Versuch
Schwache Säuren, bei denen das Protolysegleichgewicht weit auf der linken Seite liegt, lassen sich ebenfalls mit einer Lauge titrieren. Allerdings verläuft die Titration hier anderes, da stets nur ein geringer Teil der Säure-Moleküle dissoziiert ist. In dem Versuch 12 wollen wir die Titrationskurve der Reaktion einer schwachen Säure mit NaOH erstellen.
Nachtrag 2016
Der Versuch 12 wurde von einem meiner beiden Chemie-Grundkurse im Dezember 2016 wiederholt, diesmal allerdings mit Essigsäure- und Natronlauge-Konzentration von 1 mol/l. Statt aus einer Bürette wurden die 10ml-Dosen NaOH aus Pipetten zugegeben, um die Sache zu vereinfachen. Sonst hätte bei insgesamt 200 ml NaOH die 50ml-Bürette dreimal nachgefüllt werden müssen, was immer ein gewisses Sicherheitsrisiko darstellt. Die Bürette wurde dann benutzt, um in der Nähe des Äquivalenzpunktes die kleineren NaOH-Dosen zuzugeben.
Hier die graphische Darstellung der Versuchsergebnisse:
Erklärungen
Zwei Tatsachen fallen bei der Titrationskurve sofort auf:
- Die Kurve beginnt nicht bei einem pH-Wert von 0, sondern bei einem pH-Wert von ca. 3. Wie man leicht ausrechnen kann, liegt der pH-Wert einer 0,1-molaren Essigsäure bei 2,8.
- Der Äquivalenzpunkt liegt nicht bei pH = 7, sondern bei pH = 9,3. Das liegt daran, das Natriumacetat, das Salz, das sich bei der Neutralisation von Essigsäure mit Natronlauge bildet, ein alkalisches Salz ist. Eine Lösung dieses Salzes - und nichts anderes liegt nach der Neutralisation der Essigsäure ja vor - hat einen pH-Wert um 9,3.
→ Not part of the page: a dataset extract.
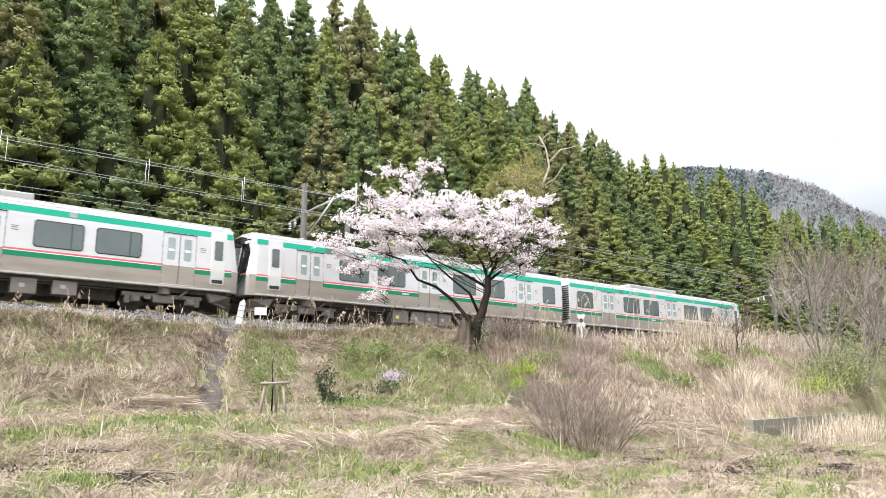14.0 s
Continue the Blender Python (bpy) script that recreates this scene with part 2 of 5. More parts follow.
M_HAZYTWIG = mat("hazed_far_twigs", [(0.2, (0.180, 0.168, 0.176)), (0.8, (0.264, 0.240, 0.252))], scale=0.02, rough=0.9, bump=0, spec=0.05, island=0.6)
M_BLEACHED = mat("bleached_wood", [(0.3, (0.28, 0.25, 0.22)), (0.7, (0.48, 0.44, 0.40))], scale=5, rough=0.9, bump=0.4)
M_LILAC = mat("lilac_flowers", [(0.2, (0.36, 0.28, 0.42)), (0.8, (0.58, 0.50, 0.62))], scale=3, rough=0.7, bump=0, island=0.6)
M_BLUEPLASTIC = plain("blue_plastic", (0.2, 0.42, 0.48), rough=0.5)

# ---------------------------------------------------------------- plan and mesh helpers
# Track frame: s runs along the line away from the camera's side, q is the distance from the
# track's middle towards the camera, local y points away from the camera.
TURN = 39.4
RAIL = 5.22
SD = Vector((math.cos(radians(TURN)), math.sin(radians(TURN)), 0))
SN = Vector((-SD.y, SD.x, 0))
ORIGIN = Vector((-15.456, 26.19, 0))


def spot(s, q, z=0.0):
    return ORIGIN + SD * s - SN * q + Vector((0, 0, z))


def on_track(s, q, z, rz=0.0):
    return Matrix.Translation(spot(s, q, z)) @ pose(0, 0, 0, 0, 0, TURN + rz)


def plan(x, y):
    r = Vector((x, y, 0)) - ORIGIN
    return r.dot(SD), -r.dot(SN)


def lerp(v, pts):
    if v <= pts[0][0]:
        return pts[0][1]
    for (a, za), (b, zb) in zip(pts, pts[1:]):
        if v <= b:
            k = (v - a) / (b - a)
            return za + (zb - za) * k
    return pts[-1][1]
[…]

Bei näherer Betrachtung fällt noch auf, dass die Titrationskurve zu Beginn der NaOH-Zugabe recht steil ansteigt. Dann flacht die Kurve aber ab und erreicht den sogenannten Halbäquivalenzpunkt. Der pH-Wert an diesem Halbäquivalenzpunkt entspricht genau dem pKS-Wert der Essigäsure, nämlich 4,65. Mathematisch gesehen ist der Halbäquivalenzpunkt ein Wendepunkt des Graphen, genau wie der Äquivalenzpunkt.
Eine "richtige" Erklärung der Versuchsergebnisse ist das nicht, dazu müsste man sich erst mit Pufferlösungen beschäftigen, die aber erst im nächsten Abschnitt behandelt werden. Das hält aber viele gute Schulbücher nicht davon ab, auch zuerst das Thema "Titrationskurven" zu behandeln und erst anschließend "Pufferlösungen". Eine schöne Ausnahme ist der "SALTERS" aus dem Schroedel-Verlag. Hier werden tatsächlich zuerst die Puffer behandelt und dann die Titrationskurven.